Generally, any product with a TOTOX higher than 20 should be considered slightly rancid, even though the industry cut off is 26.
Then there’s that sneaky trick, steam deodorization. Here, a somewhat stinky oil is exposed to steam and most of the more polar oxidation compounds are partitioned out with the steam, leaving behind much cleaner oil. It’s a sneaky way to get old oil to resemble new.
Recently a study revealed that several fish oil supplements marketed in New Zealand were severely oxidized. As a consumer, there is no way to tell how rancid your product is without third-party testing services like IFOS.
Of course, nothing beats sniffing and tasting the oil!
My point in going through this detail (besides dredging up the subject of my grad school thesis from 25 years ago and feeling like a geezer) is that it doesn’t matter, not one tiny bit, whether EPA and DHA come from fish or krill. In the absence of astaxanthin, krill oil will oxidize just the same. And astaxanthin is virtually absent in most products.
Krill oil has another issue: it goes from red to brown over time. This is from non-enzymatic browning of the amino acids present and can result in the formation of pyrroles and other volatile (read stinky) compounds.
IKOS…to the rescue?
The good folks at IFOS (International Fish Oil Standards) have also begun a krill oil testing program called IKOS – the only one of its kind. IKOS is certainly a step in the right direction, nudging krill oil companies to step into the light. But their test results show that peroxide values are certainly not low – they are all over the map.
The IKOS program is not without its flaws:
- Anisidine and TOTOX values are disappointingly absent
- Even though IKOS tests for astaxanthin level, a true astaxanthin level should be measured at the end of the product’s life, not when it’s freshly bottled
- Non-enzymatic browning is not measured
- Traces of solvents used to extract and concentrate krill oil is not measured or declared. Typically used solvents are acetone and isopropanol.
It’s been two years since IKOS launched and yet only three (of hundreds?) brands have had the courage to step up.
Krill oil: not more stable than fish oil, just different
Fish and krill oils are both unstable and need to be protected with ultimate care. This means never exposing the oil to air/oxygen and minimizing heat and light.
My beef with krill oil is mostly with the marketing and hype associated with its sale. Krill is primarily a phospholipid supplement…with a tiny little bit of Omega-3 and astaxanthin (if fresh.) Fish oil is just plain Omega-3 and nothing else.

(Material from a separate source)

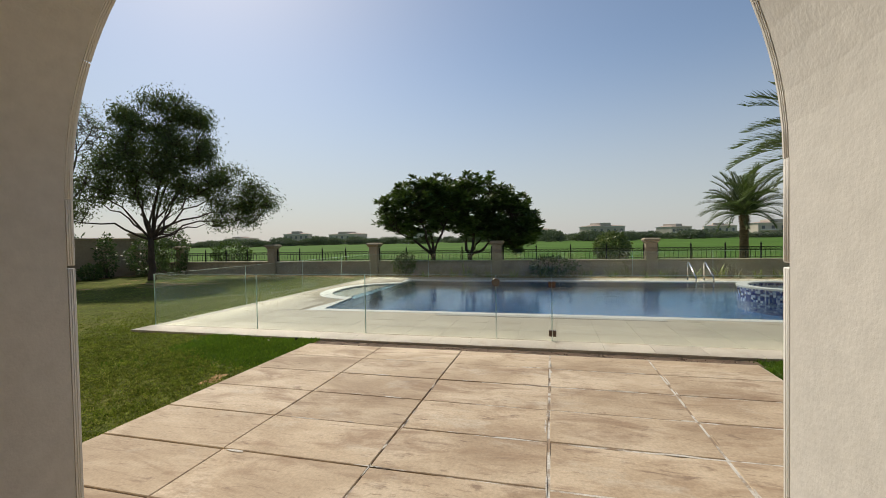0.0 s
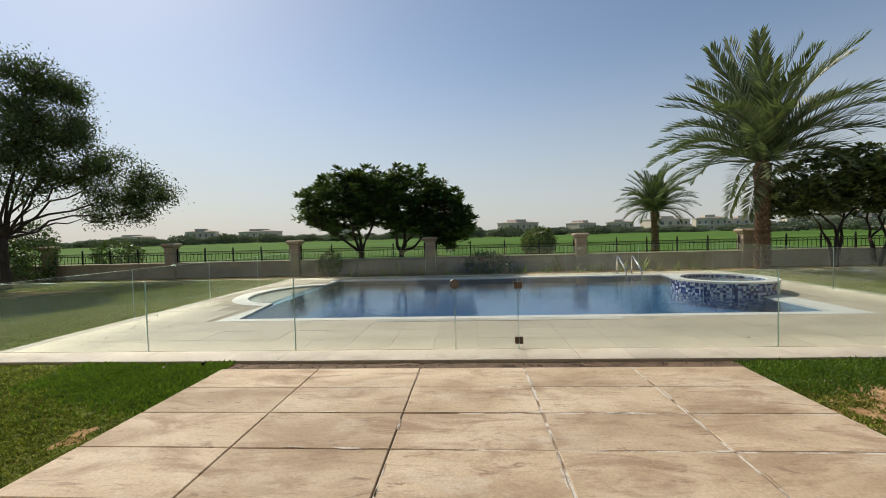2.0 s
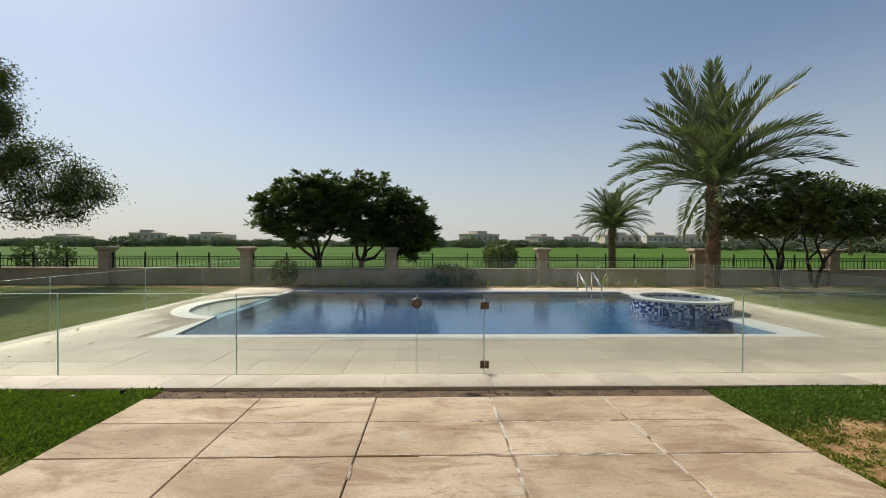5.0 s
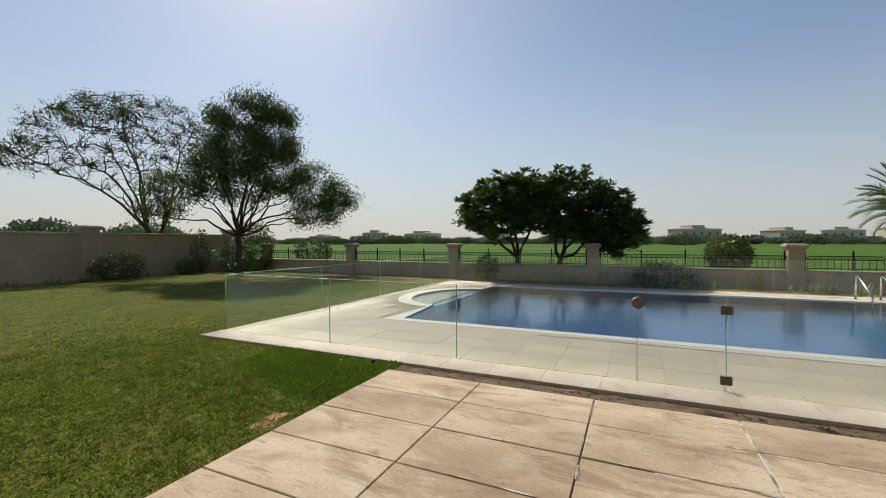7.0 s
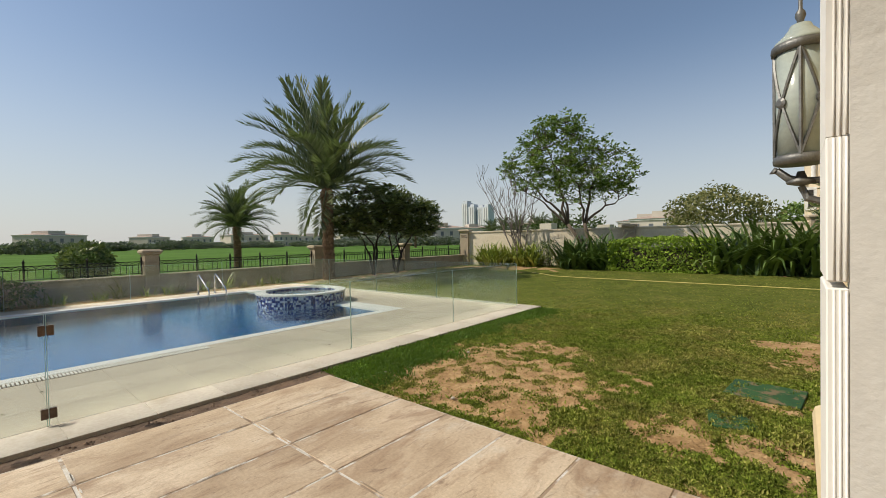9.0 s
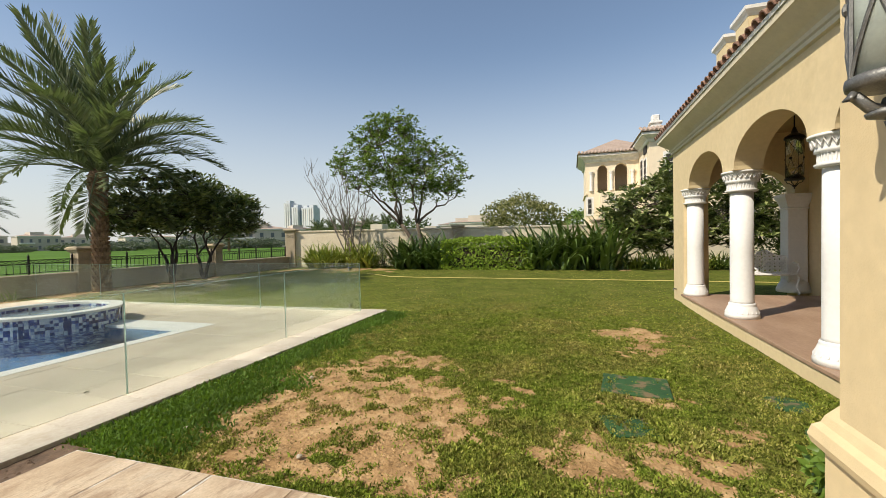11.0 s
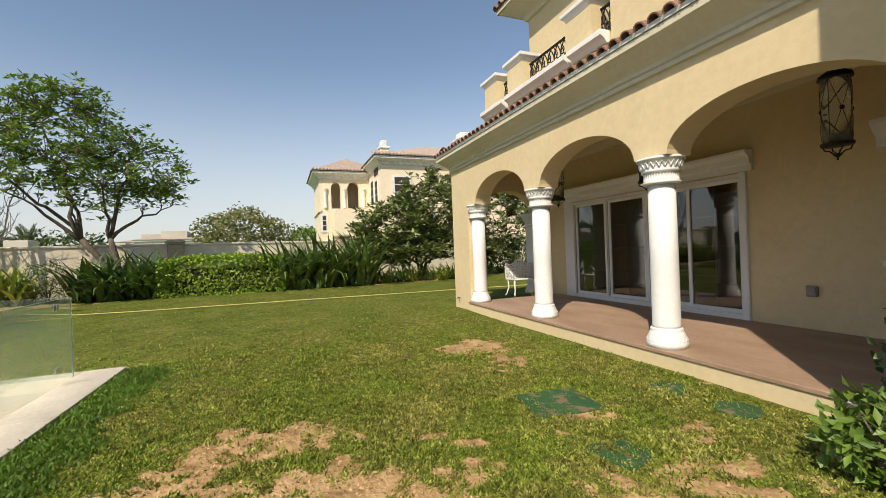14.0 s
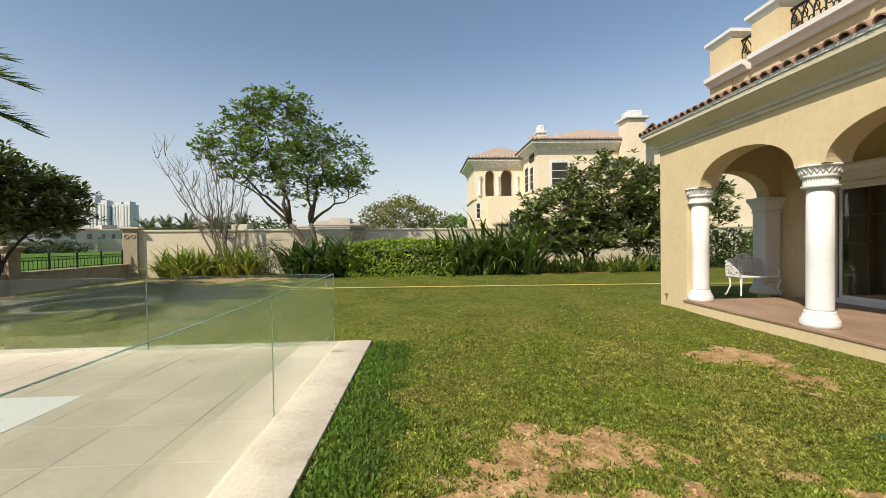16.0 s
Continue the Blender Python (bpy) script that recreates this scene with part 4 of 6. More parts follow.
for i in range(20):
    piece("roof_tile", tile_me, upper_tiles, (10.9 - i * 0.235, -1.0, 0.02))
for i in range(26):
    piece("roof_tile", tile_me, upper_tiles, (10.98, -1.2 - i * 0.235, 0.02), -math.pi / 2)
# plain house body that closes the place behind
st("wall_house_west", box(-14.0, -3.302, -3.3, -3.0, -0.1, 6.5), M_yellow, "plain yellow rendered house wall")

# ---- boundary walls and fence ----
def wall_run(name, p0, p1, h, label, m=None):
    w = thing(name, (0, 0, 0), label, "wall", kind="structure")
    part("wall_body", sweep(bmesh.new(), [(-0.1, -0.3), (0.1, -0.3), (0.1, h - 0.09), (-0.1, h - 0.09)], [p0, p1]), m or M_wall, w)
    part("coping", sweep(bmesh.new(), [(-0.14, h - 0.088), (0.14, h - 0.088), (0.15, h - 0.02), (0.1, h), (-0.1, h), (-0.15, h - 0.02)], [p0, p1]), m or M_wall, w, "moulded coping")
    return w


def pier(x, y, h, w, rz=0.0, label="rendered garden wall pier with a moulded cap", orn=True):
    p = thing("garden_pier", (x, y, -0.1), label, "pillar", "garden wall piers")
    p.rotation_euler = (0, 0, rz)
    a = w / 2
    part("shaft", box(-a, a, -a, a, 0, h - 0.08, 0.012), M_wall, p)
    part("foot", box(-a - 0.03, a + 0.03, -a - 0.03, a + 0.03, 0, 0.35, 0.01), M_wall, p)
    bm = bmesh.new()
    prof = [(a * 1.0, h - 0.09), (a + 0.05, h - 0.06), (a + 0.05, h - 0.02), (a + 0.09, h), (a + 0.09, h + 0.05), (a + 0.02, h + 0.1)]
    lathe(bm, [(r * math.sqrt(2), z) for r, z in prof], 4)
    bm.transform(Matrix.Rotation(math.pi / 4, 4, "Z"))
    part("cap", bm, M_wall, p, "moulded cap")
    if orn:
        for s in (0, math.pi / 2, math.pi, -math.pi / 2):
            bm = bmesh.new()
            for q in (-1, 1):
                tube(bm, [(a * 0.42 * q + 0.3 * a * math.cos(u), -a - 0.012, h - 0.32 + 0.3 * a * math.sin(u)) for u in np.linspace(0, 2 * math.pi, 13)], 0.014, 5, cap=False)
            bm.transform(Matrix.Rotation(s, 4, "Z"))
            part("rosette", bm, M_plinth, p)
    return p


PE, WP, P3 = (21.14, 17.9), (23.4, 8.55), (25.3, 1.0)
ext = (25.3 + 0.26 * 18, 1.0 - 18)
wall_run("wall_garden_east", ext, PE, 2.06, "cream rendered garden wall with a moulded coping, lightened for sun", M_walleast)
pier(*PE, 2.2, 0.55, radians(14))
pier(*WP, 2.2, 0.6, radians(14))
pier(*P3, 2.35, 0.6, radians(14))
wall_run("wall_garden_west", (-21.4, 18.2), (-21.4, -14.0), 1.92, "beige rendered garden wall with a moulded coping, darkened for shade")
pier(-21.3, 18.0, 2.2, 0.6)
pier(-21.3, 11.2, 2.2, 0.62)
pier(-21.3, 3.6, 2.2, 0.62)
wall_run("wall_fence_plinth", (-21.1, 18.02), (20.9, 18.02), 0.62, "low beige rendered plinth wall under the iron fence, darkened for shade", M_plinth)
PX = (-18.5, -12.96, -7.58, -1.95, 4.02, 10.29, 15.8)
for x in PX:
    pier(x, 18.0, 1.44, 0.4, label="rendered fence pillar with a moulded cap")
bar_me = mesh_of("bar", box(-0.007, 0.007, -0.007, 0.007, 0, 0.33), M_iron)
for a, b in zip((-21.1,) + PX, PX + (20.9,)):
    L = b - a - 0.5
    c = (a + b) / 2
    f = thing("iron_railing", (c, 18.0, 0.62), "black wrought-iron fence bay with crossed top band", "fence", "iron fence bays")
    for z in (0.04, 0.31, 0.42):
        part("rail", box(-L / 2, L / 2, -0.012, 0.012, z, z + 0.02), M_iron, f)
    n = max(1, round(L / 1.22))
    for k in range(n + 1):
        x = -L / 2 + L * k / n
        bm = box(x - 0.022, x + 0.022, -0.022, 0.022, 0, 0.52)
        lathe(bm, [(0.03, 0.52), (0.035, 0.55), (0.015, 0.58), (0.004, 0.63)], 8, (x, 0))
        part("post", bm, M_iron, f)
    nb = round(L / 0.16)
    bm = bmesh.new()
    for k in range(nb):
        x = -L / 2 + L * (k + 0.5) / nb
        piece("bar", bar_me, f, (x, 0, 0.02))
        h = L / nb / 2
        tube(bm, [(x - h, 0, 0.33), (x + h, 0, 0.42)], 0.008, 4)
        tube(bm, [(x - h, 0, 0.42), (x + h, 0, 0.33)], 0.008, 4)
    part("crossed_band", bm, M_iron, f, kind="stuff")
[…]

They are not interchangeable in any way. They work differently. They absorb differently and they influence gene expression differently.
Don’t take krill oil because fish oil is ‘less stable.’ Take krill because it is a good source of much needed phospholipids.
Phospholipids are an essential class of fats that helps cell membranes function properly. Want more phospholipids? Eat egg yolks. Or if Ornish has you scared of yolks, supplement with phosphatidylserine or phosphatidylcholine. Or krill.